- INSTRUCTIONS FOR THE TASK
Go over the listing below line by line and tally those containing "camera". Give only the tally.

- PROVIDED DATA
* START *

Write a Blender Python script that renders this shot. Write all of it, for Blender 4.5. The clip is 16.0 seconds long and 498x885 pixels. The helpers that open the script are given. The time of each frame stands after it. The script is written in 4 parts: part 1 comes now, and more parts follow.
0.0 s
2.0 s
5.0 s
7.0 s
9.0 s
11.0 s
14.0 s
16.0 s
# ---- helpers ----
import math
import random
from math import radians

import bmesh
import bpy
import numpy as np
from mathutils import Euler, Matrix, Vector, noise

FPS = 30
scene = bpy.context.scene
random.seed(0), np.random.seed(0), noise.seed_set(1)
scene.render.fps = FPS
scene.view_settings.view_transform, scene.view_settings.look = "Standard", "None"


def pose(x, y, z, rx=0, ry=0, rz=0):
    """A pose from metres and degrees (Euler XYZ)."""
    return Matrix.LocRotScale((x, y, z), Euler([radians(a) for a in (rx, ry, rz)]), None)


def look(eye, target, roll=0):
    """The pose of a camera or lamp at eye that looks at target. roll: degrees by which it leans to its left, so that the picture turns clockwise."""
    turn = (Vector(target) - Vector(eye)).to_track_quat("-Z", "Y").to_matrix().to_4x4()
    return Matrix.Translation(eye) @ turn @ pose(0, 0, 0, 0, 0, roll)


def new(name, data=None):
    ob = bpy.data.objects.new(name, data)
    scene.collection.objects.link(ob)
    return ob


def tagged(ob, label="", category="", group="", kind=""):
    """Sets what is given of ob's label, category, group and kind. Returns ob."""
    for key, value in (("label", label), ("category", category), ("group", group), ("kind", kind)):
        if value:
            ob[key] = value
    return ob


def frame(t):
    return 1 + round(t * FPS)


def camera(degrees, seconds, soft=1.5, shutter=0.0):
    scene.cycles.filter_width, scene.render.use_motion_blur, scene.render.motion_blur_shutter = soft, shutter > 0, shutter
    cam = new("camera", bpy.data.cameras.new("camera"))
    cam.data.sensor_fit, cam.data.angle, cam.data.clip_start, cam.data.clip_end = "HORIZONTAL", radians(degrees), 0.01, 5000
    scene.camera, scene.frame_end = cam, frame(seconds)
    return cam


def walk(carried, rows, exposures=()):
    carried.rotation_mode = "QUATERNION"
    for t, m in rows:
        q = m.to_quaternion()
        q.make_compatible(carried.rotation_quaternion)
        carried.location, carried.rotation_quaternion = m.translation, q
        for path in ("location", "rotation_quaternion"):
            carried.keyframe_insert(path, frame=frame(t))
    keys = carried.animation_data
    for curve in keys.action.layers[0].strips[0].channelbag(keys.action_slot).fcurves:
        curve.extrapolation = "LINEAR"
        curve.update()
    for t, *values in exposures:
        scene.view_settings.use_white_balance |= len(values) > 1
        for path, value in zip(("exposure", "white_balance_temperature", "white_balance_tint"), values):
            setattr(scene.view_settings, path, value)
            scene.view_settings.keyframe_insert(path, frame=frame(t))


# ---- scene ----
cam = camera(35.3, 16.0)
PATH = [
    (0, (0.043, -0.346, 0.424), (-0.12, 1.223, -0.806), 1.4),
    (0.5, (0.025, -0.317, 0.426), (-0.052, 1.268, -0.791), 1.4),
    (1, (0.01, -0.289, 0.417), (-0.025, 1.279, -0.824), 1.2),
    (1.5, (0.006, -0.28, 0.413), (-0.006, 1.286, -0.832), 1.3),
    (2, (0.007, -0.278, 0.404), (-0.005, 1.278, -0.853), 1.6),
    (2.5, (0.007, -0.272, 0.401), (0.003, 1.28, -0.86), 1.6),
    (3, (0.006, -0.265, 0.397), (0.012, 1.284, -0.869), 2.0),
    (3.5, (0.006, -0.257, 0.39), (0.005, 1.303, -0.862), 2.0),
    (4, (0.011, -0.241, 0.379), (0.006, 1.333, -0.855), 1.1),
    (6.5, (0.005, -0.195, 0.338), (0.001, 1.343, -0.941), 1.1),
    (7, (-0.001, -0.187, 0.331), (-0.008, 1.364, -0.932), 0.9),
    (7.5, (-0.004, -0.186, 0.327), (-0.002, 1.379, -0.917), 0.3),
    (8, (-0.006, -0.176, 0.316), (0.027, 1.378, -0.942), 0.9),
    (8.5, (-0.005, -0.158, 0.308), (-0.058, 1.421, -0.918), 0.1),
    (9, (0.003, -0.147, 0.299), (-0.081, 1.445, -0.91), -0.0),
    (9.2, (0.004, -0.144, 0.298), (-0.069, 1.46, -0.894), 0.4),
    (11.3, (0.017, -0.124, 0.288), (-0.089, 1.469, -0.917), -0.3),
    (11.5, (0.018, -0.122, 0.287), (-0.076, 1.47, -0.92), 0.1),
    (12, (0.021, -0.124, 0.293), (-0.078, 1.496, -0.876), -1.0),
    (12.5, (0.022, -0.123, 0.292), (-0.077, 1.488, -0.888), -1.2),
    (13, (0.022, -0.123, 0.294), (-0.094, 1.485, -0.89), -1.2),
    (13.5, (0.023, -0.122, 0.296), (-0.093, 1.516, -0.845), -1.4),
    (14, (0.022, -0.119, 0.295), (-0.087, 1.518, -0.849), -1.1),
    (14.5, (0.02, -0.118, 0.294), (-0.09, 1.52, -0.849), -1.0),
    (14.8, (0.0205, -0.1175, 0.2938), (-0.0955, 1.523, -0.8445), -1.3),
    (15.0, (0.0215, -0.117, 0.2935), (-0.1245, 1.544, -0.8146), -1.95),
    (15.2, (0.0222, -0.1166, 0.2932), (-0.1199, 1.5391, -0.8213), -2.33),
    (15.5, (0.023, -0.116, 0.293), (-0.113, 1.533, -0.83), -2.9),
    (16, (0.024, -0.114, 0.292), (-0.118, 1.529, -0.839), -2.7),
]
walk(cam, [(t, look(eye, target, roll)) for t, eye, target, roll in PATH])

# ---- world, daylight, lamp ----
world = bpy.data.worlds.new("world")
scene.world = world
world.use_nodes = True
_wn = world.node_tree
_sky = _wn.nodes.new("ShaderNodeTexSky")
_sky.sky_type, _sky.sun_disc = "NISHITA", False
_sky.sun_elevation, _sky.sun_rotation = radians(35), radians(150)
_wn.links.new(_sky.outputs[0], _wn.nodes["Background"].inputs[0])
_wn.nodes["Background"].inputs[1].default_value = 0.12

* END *

- SOLUTION
5